• [PROVIDED DATA]
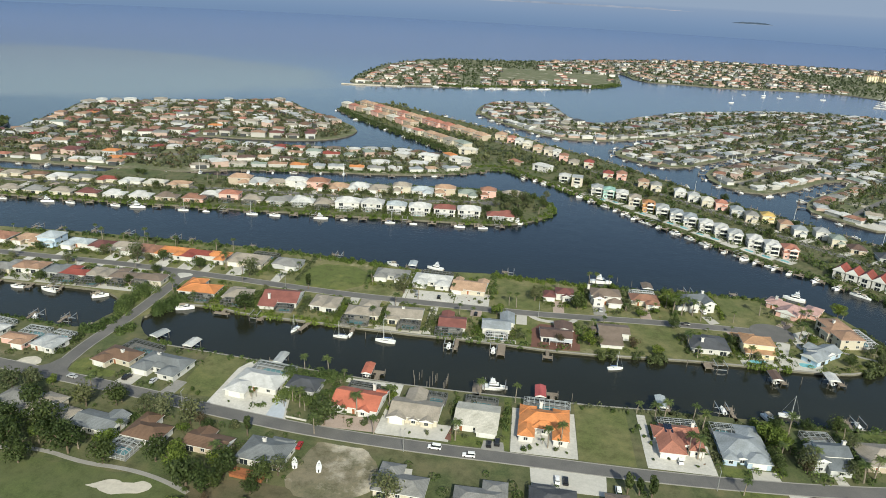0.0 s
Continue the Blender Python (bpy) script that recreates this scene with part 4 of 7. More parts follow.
house(-19.2, 200.8, -3, 21, 16, "beige", "cream", "wide cream house with a beige shingle roof", [(0, 0, 19, 12.6, "gx"), (-6.4, -6.4, 6.8, 3.2, "gy", 2.9), (5.6, -6.2, 4.6, 3.0, "gy", 2.9), (-1.8, 8.2, 7.4, 12, "gy", 2.95), (0.4, -6.2, 2.6, 2.4, "gy", 2.8)], 1, -1, 0.33, vents=2)
pool_cage(-12.6, 212.6, -3, 8.6, 6.4)
house(5.3, 201.2, -2, 18, 18, "cream", "white", "white house with a plain cream metal roof", [(0, 0, 16.6, 15.4, "gx"), (4.4, -9.0, 7.4, 2.6, "lean", 2.42)], 1, 1, 0.26, over=0.5)
pool_cage(6.3, 213.2, -2, 13.6, 6)
house(31.6, 201.2, -2, 20.5, 21.5, "orange", "white", "white house with a vivid orange tiled hip roof", [(0, 2.6, 18.6, 12, "hip"), (-6.7, -5.6, 5.4, 9.5, "hip"), (6.5, -5.6, 5.4, 9.5, "hip"), (0, -1.6, 8.4, 5.5, "hip", 3.3), (-6.6, 7.4, 5.8, 6.4, "hip"), (6.6, 7.0, 5.6, 7, "hip")], 1, 1, 0.42, chimney=(-0.08, 0.42))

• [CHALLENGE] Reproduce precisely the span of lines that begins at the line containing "Continue the Blender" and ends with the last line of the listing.

• [RESPONSE FOR THIS EXERCISE]
Continue the Blender Python (bpy) script that recreates this scene with part 4 of 7. More parts follow.
house(-19.2, 200.8, -3, 21, 16, "beige", "cream", "wide cream house with a beige shingle roof", [(0, 0, 19, 12.6, "gx"), (-6.4, -6.4, 6.8, 3.2, "gy", 2.9), (5.6, -6.2, 4.6, 3.0, "gy", 2.9), (-1.8, 8.2, 7.4, 12, "gy", 2.95), (0.4, -6.2, 2.6, 2.4, "gy", 2.8)], 1, -1, 0.33, vents=2)
pool_cage(-12.6, 212.6, -3, 8.6, 6.4)
house(5.3, 201.2, -2, 18, 18, "cream", "white", "white house with a plain cream metal roof", [(0, 0, 16.6, 15.4, "gx"), (4.4, -9.0, 7.4, 2.6, "lean", 2.42)], 1, 1, 0.26, over=0.5)
pool_cage(6.3, 213.2, -2, 13.6, 6)
house(31.6, 201.2, -2, 20.5, 21.5, "orange", "white", "white house with a vivid orange tiled hip roof", [(0, 2.6, 18.6, 12, "hip"), (-6.7, -5.6, 5.4, 9.5, "hip"), (6.5, -5.6, 5.4, 9.5, "hip"), (0, -1.6, 8.4, 5.5, "hip", 3.3), (-6.6, 7.4, 5.8, 6.4, "hip"), (6.6, 7.0, 5.6, 7, "hip")], 1, 1, 0.42, chimney=(-0.08, 0.42))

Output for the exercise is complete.